Most of us made our first friends when we were very young. Now that so many kids go to preschool, a lot of close friendships start when kids are still in diapers. In Circle Time and on the playground, we decide who is cool and who we think is a doodyhead.

Elementary school is another place we can form friendships. Through games on the even bigger playground, group projects, and lunch tables we start seeing who has similar interests and who we enjoy spending our time with.

As we get older, things start to change. Middle School is typically ground zero when it comes to our first, major “Who am I really?” searches. In come the hormones and with them come lots of experimenting with our appearance and attitudes. We are just finding out if we are confident or shy, popular or not, and sometimes that results in losing some of the friendships that began in Elementary School.

High School can be just as brutal. Once we need to start focusing on if we want to go to college, a trade school, or just get a local job and start making money it makes us question again, who are we? Who do we want to be? (Cue Mark Metcalf in the Twisted Sister videos: “What do you wanna do with your life?!?!”)

 

There are a lot of friendships that don’t last once the miles come between you. In our present day of social media and text messaging it is a lot easier to keep in touch with our friends than it was when I went off to school. I was 1000 miles away. There were no computers. I wrote letters. I couldn’t even call because long distance cost a lot of money. But I made new friends in college too.

If you are lucky, you have friends from every stage of your life. The ones who knew you when you were still new to adult friends that you may have just met. Sometimes we lose touch with people just to rekindle the friendship later on in life.

As we get older we learn more about ourselves and what is good and important to include in our lives as well as what isn’t. Sometimes people we loved dearly show us they really can’t be trusted. Sometimes nothing at all happened but you and your friend are just on different paths. There’s nothing wrong with either path, they just don’t connect anymore.

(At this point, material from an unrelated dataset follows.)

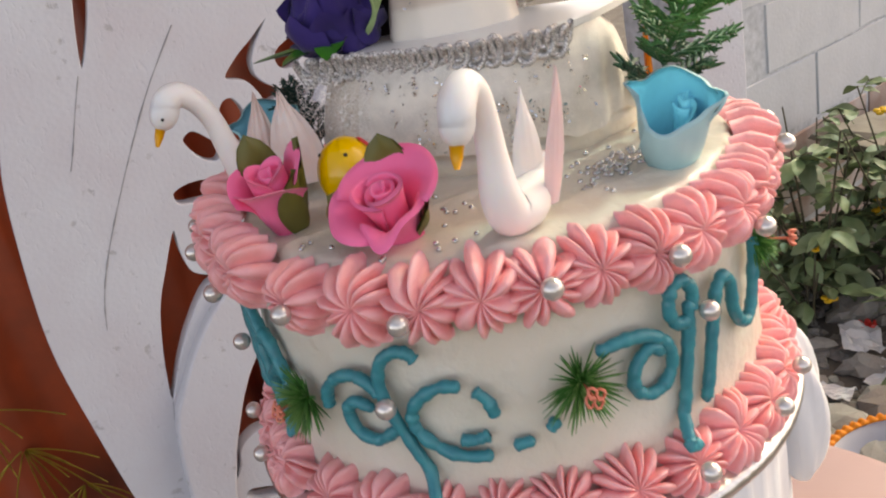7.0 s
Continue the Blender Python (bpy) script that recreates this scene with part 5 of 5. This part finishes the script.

Friends make up so much of what makes us happy. Our stories, our events, and the way we deal with the bad times all include the family we’ve picked as well as the family we were born into. When you have that special friendship with someone there is nothing else like it.

If at some point a friendship is no longer a positive, or that friend is really just using you, or it just doesn’t fit in making you the best you can be it may be time to break it off.  It’s natural to feel sad about it but don’t feel guilty because you are taking care of yourself. As we evolve we don’t always continue to mesh with everyone we once did. But the ones who are meant to be there will always be there, and you get to meet new people and make new friendships as you go.

I am lucky enough to still be friends with people I’ve known over 30 years. We know way too much about each other! Haha I have friends that I am still learning a lot about, and some in between. Cherish your friendships, nurture them and enjoy them! But if you know you are no longer good for one another, it’s time to let it go.